----- SUPPLIED DATA -----

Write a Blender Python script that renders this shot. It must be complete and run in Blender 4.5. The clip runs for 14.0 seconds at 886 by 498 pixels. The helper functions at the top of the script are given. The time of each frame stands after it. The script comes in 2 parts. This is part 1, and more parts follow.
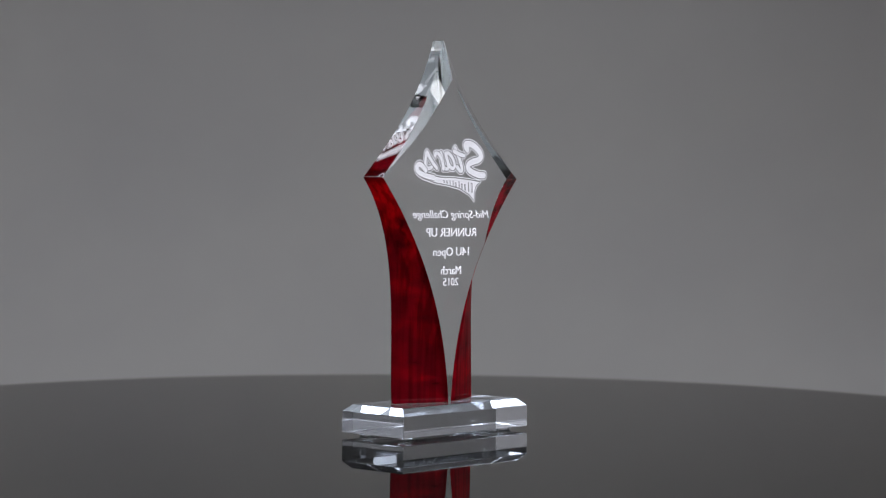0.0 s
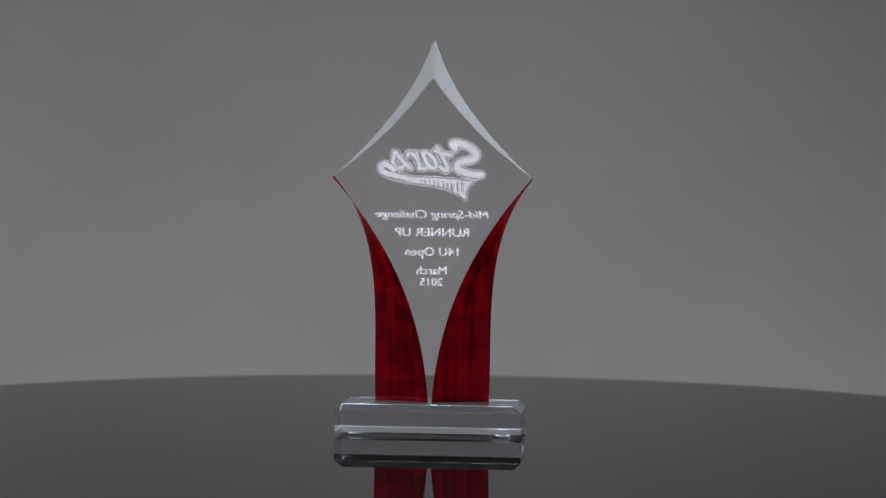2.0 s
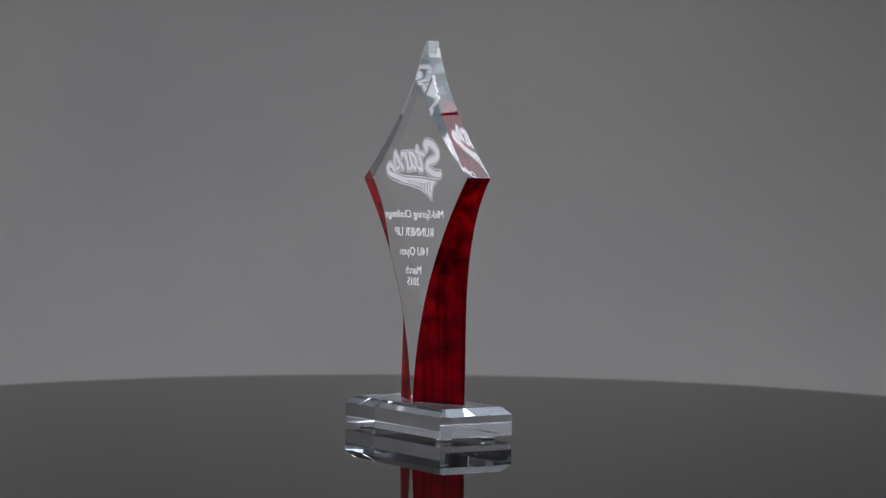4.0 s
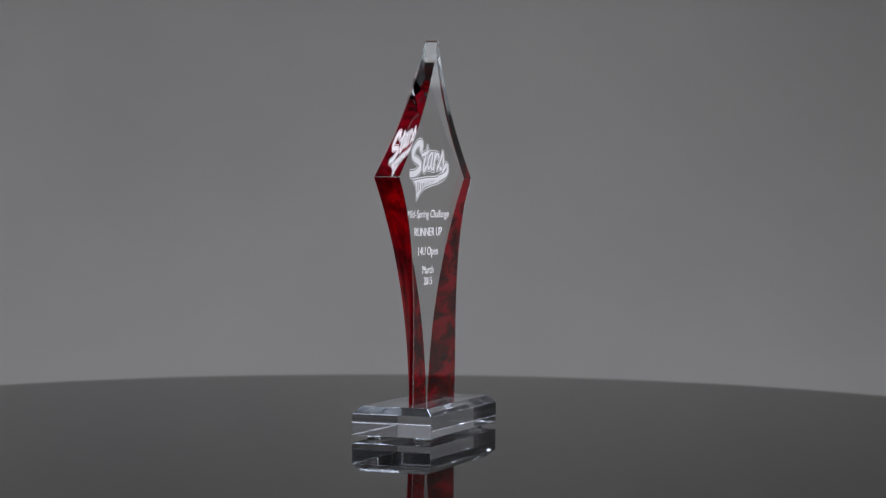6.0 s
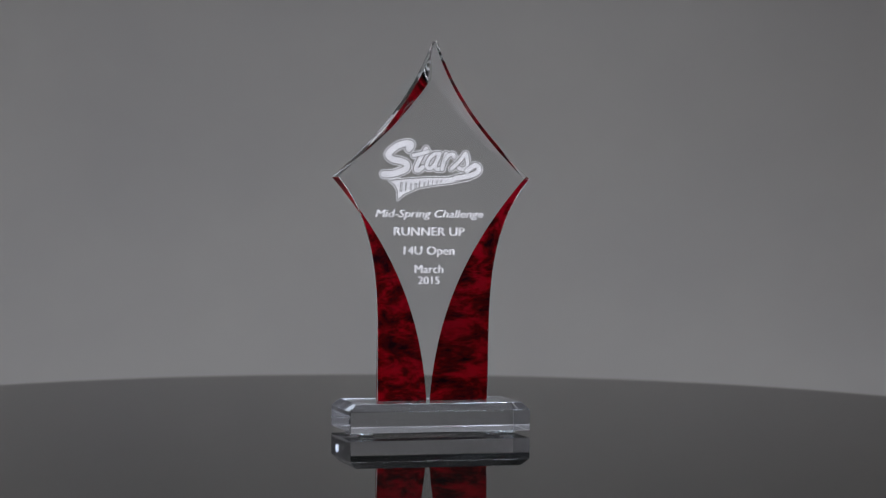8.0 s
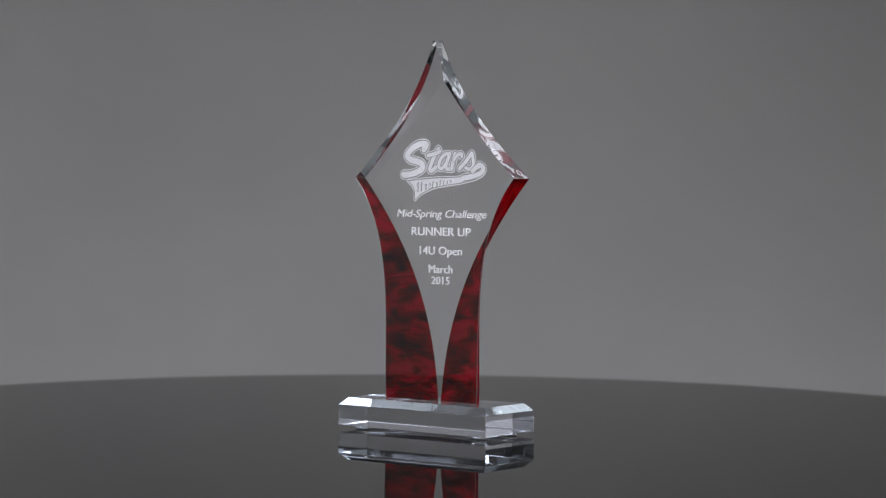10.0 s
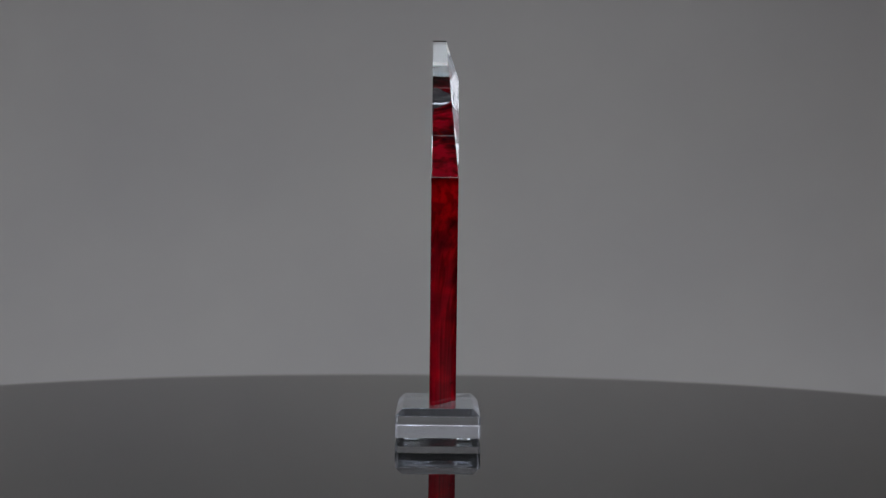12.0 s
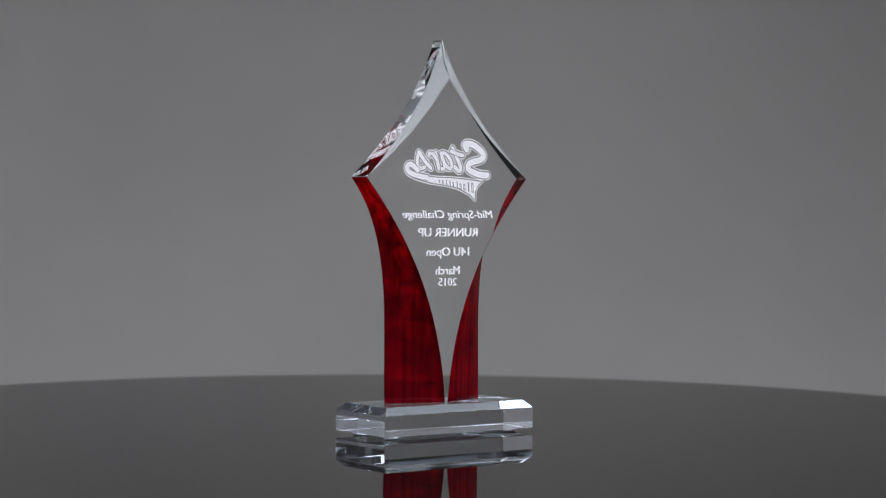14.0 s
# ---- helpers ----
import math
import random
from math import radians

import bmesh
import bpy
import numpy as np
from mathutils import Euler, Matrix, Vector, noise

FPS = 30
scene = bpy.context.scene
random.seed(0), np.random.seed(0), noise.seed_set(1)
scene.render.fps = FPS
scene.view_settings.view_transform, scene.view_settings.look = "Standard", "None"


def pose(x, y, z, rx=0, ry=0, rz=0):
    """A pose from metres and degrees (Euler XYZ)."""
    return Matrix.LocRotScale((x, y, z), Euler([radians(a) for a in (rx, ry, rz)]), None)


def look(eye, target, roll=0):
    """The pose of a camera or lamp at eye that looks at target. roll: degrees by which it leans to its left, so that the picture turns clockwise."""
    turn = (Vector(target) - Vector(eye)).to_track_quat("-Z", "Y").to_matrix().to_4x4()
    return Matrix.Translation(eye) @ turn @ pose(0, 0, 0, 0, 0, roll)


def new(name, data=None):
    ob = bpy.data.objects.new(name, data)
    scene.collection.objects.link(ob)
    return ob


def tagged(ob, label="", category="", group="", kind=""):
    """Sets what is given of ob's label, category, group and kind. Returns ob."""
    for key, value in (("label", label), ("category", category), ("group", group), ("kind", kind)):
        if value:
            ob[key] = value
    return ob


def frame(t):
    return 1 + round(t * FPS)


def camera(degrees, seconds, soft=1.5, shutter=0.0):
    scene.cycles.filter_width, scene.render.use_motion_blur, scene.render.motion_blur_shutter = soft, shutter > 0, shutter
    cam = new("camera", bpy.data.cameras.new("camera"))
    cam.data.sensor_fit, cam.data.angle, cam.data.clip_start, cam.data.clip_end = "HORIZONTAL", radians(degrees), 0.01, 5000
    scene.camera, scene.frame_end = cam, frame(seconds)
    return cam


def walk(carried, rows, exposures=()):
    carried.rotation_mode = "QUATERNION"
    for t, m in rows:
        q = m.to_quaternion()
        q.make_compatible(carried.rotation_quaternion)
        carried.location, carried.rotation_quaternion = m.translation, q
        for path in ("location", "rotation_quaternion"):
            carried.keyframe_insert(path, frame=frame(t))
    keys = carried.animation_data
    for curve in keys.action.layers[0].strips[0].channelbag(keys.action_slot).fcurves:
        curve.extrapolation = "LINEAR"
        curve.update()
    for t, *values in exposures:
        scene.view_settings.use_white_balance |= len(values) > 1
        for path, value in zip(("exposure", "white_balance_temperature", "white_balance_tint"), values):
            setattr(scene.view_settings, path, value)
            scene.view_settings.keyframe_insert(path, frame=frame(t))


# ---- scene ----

-----

Omit the pictures and output all of the other material exactly.

__EXPECTED OUTPUT__
Write a Blender Python script that renders this shot. It must be complete and run in Blender 4.5. The clip runs for 14.0 seconds at 886 by 498 pixels. The helper functions at the top of the script are given. The time of each frame stands after it. The script comes in 2 parts. This is part 1, and more parts follow.
0.0 s
2.0 s
4.0 s
6.0 s
8.0 s
10.0 s
12.0 s
14.0 s
# ---- helpers ----
import math
import random
from math import radians

import bmesh
import bpy
import numpy as np
from mathutils import Euler, Matrix, Vector, noise

FPS = 30
scene = bpy.context.scene
random.seed(0), np.random.seed(0), noise.seed_set(1)
scene.render.fps = FPS
scene.view_settings.view_transform, scene.view_settings.look = "Standard", "None"


def pose(x, y, z, rx=0, ry=0, rz=0):
    """A pose from metres and degrees (Euler XYZ)."""
    return Matrix.LocRotScale((x, y, z), Euler([radians(a) for a in (rx, ry, rz)]), None)


def look(eye, target, roll=0):
    """The pose of a camera or lamp at eye that looks at target. roll: degrees by which it leans to its left, so that the picture turns clockwise."""
    turn = (Vector(target) - Vector(eye)).to_track_quat("-Z", "Y").to_matrix().to_4x4()
    return Matrix.Translation(eye) @ turn @ pose(0, 0, 0, 0, 0, roll)


def new(name, data=None):
    ob = bpy.data.objects.new(name, data)
    scene.collection.objects.link(ob)
    return ob


def tagged(ob, label="", category="", group="", kind=""):
    """Sets what is given of ob's label, category, group and kind. Returns ob."""
    for key, value in (("label", label), ("category", category), ("group", group), ("kind", kind)):
        if value:
            ob[key] = value
    return ob


def frame(t):
    return 1 + round(t * FPS)


def camera(degrees, seconds, soft=1.5, shutter=0.0):
    scene.cycles.filter_width, scene.render.use_motion_blur, scene.render.motion_blur_shutter = soft, shutter > 0, shutter
    cam = new("camera", bpy.data.cameras.new("camera"))
    cam.data.sensor_fit, cam.data.angle, cam.data.clip_start, cam.data.clip_end = "HORIZONTAL", radians(degrees), 0.01, 5000
    scene.camera, scene.frame_end = cam, frame(seconds)
    return cam


def walk(carried, rows, exposures=()):
    carried.rotation_mode = "QUATERNION"
    for t, m in rows:
        q = m.to_quaternion()
        q.make_compatible(carried.rotation_quaternion)
        carried.location, carried.rotation_quaternion = m.translation, q
        for path in ("location", "rotation_quaternion"):
            carried.keyframe_insert(path, frame=frame(t))
    keys = carried.animation_data
    for curve in keys.action.layers[0].strips[0].channelbag(keys.action_slot).fcurves:
        curve.extrapolation = "LINEAR"
        curve.update()
    for t, *values in exposures:
        scene.view_settings.use_white_balance |= len(values) > 1
        for path, value in zip(("exposure", "white_balance_temperature", "white_balance_tint"), values):
            setattr(scene.view_settings, path, value)
            scene.view_settings.keyframe_insert(path, frame=frame(t))


# ---- scene ----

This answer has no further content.